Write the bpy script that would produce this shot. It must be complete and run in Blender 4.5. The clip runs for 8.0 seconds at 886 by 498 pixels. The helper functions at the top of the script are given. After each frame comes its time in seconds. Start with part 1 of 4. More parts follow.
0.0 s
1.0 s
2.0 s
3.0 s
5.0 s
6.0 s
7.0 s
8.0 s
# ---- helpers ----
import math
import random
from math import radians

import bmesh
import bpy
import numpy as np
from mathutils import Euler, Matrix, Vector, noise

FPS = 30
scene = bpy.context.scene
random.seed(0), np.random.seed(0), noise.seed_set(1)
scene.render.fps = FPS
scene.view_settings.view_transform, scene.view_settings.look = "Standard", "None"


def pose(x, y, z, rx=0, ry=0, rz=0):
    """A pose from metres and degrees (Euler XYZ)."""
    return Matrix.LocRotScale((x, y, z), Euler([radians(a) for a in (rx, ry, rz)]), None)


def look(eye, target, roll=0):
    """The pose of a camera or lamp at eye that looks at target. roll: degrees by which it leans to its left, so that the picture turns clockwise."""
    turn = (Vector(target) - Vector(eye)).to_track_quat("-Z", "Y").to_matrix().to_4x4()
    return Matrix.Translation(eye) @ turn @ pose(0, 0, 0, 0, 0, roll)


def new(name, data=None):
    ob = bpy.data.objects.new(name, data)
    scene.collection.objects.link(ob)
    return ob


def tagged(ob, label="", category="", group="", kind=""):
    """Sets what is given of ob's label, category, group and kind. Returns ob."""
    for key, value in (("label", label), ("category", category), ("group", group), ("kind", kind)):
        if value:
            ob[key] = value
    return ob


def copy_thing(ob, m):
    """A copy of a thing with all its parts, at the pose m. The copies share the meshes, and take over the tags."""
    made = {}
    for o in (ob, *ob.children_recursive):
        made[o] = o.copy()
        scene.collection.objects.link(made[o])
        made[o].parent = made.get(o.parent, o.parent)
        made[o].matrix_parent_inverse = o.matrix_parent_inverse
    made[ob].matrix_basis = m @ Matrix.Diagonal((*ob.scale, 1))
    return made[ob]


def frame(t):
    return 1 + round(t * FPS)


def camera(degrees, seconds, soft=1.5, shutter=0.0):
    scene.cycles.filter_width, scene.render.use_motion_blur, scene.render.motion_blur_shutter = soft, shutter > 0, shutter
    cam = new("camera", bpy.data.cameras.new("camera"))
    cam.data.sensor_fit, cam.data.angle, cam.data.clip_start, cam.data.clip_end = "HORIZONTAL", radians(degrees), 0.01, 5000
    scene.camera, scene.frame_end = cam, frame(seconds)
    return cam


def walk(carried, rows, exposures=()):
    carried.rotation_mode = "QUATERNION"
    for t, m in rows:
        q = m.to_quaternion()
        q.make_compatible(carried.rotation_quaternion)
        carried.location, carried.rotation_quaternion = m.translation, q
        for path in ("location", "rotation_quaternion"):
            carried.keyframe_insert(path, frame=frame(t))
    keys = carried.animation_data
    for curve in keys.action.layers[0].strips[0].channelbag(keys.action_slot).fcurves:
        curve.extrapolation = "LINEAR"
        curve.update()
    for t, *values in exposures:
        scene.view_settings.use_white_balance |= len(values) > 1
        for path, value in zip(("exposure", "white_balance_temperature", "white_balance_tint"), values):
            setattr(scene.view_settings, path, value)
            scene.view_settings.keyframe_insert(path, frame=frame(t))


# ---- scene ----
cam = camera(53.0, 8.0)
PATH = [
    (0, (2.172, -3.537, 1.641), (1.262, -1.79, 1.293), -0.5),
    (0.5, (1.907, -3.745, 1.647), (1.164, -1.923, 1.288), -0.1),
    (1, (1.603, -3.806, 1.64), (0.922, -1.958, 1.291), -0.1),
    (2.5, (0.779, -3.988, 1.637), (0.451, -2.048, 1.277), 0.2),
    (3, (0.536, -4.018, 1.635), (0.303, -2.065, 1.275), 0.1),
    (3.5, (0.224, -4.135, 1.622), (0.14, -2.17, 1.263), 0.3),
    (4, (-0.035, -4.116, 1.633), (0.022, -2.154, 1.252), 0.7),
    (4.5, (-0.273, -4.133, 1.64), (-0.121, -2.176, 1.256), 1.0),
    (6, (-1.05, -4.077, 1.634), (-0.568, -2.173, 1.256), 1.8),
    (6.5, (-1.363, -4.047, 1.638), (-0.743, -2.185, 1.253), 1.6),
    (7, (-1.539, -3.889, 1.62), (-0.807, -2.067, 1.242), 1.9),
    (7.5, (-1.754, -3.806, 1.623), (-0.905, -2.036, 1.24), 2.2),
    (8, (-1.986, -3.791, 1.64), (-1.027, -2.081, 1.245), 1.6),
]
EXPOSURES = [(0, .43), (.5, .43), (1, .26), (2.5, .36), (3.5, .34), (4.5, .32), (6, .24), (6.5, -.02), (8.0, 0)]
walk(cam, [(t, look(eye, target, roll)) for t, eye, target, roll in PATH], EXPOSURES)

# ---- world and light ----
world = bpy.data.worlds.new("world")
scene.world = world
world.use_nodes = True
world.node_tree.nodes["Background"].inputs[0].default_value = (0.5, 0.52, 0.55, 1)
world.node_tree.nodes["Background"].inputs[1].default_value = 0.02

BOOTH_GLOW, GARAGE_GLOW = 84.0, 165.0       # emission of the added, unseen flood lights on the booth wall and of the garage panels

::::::

* [Given request]
In the listing above, locate the line with "import math" and the line with "made[ob].matrix_basis = m", then extract exactly those lines and every line between them, and nothing more.

* [Response to the task]
import math
import random
from math import radians

import bmesh
import bpy
import numpy as np
from mathutils import Euler, Matrix, Vector, noise

FPS = 30
scene = bpy.context.scene
random.seed(0), np.random.seed(0), noise.seed_set(1)
scene.render.fps = FPS
scene.view_settings.view_transform, scene.view_settings.look = "Standard", "None"


def pose(x, y, z, rx=0, ry=0, rz=0):
    """A pose from metres and degrees (Euler XYZ)."""
    return Matrix.LocRotScale((x, y, z), Euler([radians(a) for a in (rx, ry, rz)]), None)


def look(eye, target, roll=0):
    """The pose of a camera or lamp at eye that looks at target. roll: degrees by which it leans to its left, so that the picture turns clockwise."""
    turn = (Vector(target) - Vector(eye)).to_track_quat("-Z", "Y").to_matrix().to_4x4()
    return Matrix.Translation(eye) @ turn @ pose(0, 0, 0, 0, 0, roll)


def new(name, data=None):
    ob = bpy.data.objects.new(name, data)
    scene.collection.objects.link(ob)
    return ob


def tagged(ob, label="", category="", group="", kind=""):
    """Sets what is given of ob's label, category, group and kind. Returns ob."""
    for key, value in (("label", label), ("category", category), ("group", group), ("kind", kind)):
        if value:
            ob[key] = value
    return ob


def copy_thing(ob, m):
    """A copy of a thing with all its parts, at the pose m. The copies share the meshes, and take over the tags."""
    made = {}
    for o in (ob, *ob.children_recursive):
        made[o] = o.copy()
        scene.collection.objects.link(made[o])
        made[o].parent = made.get(o.parent, o.parent)
        made[o].matrix_parent_inverse = o.matrix_parent_inverse
    made[ob].matrix_basis = m @ Matrix.Diagonal((*ob.scale, 1))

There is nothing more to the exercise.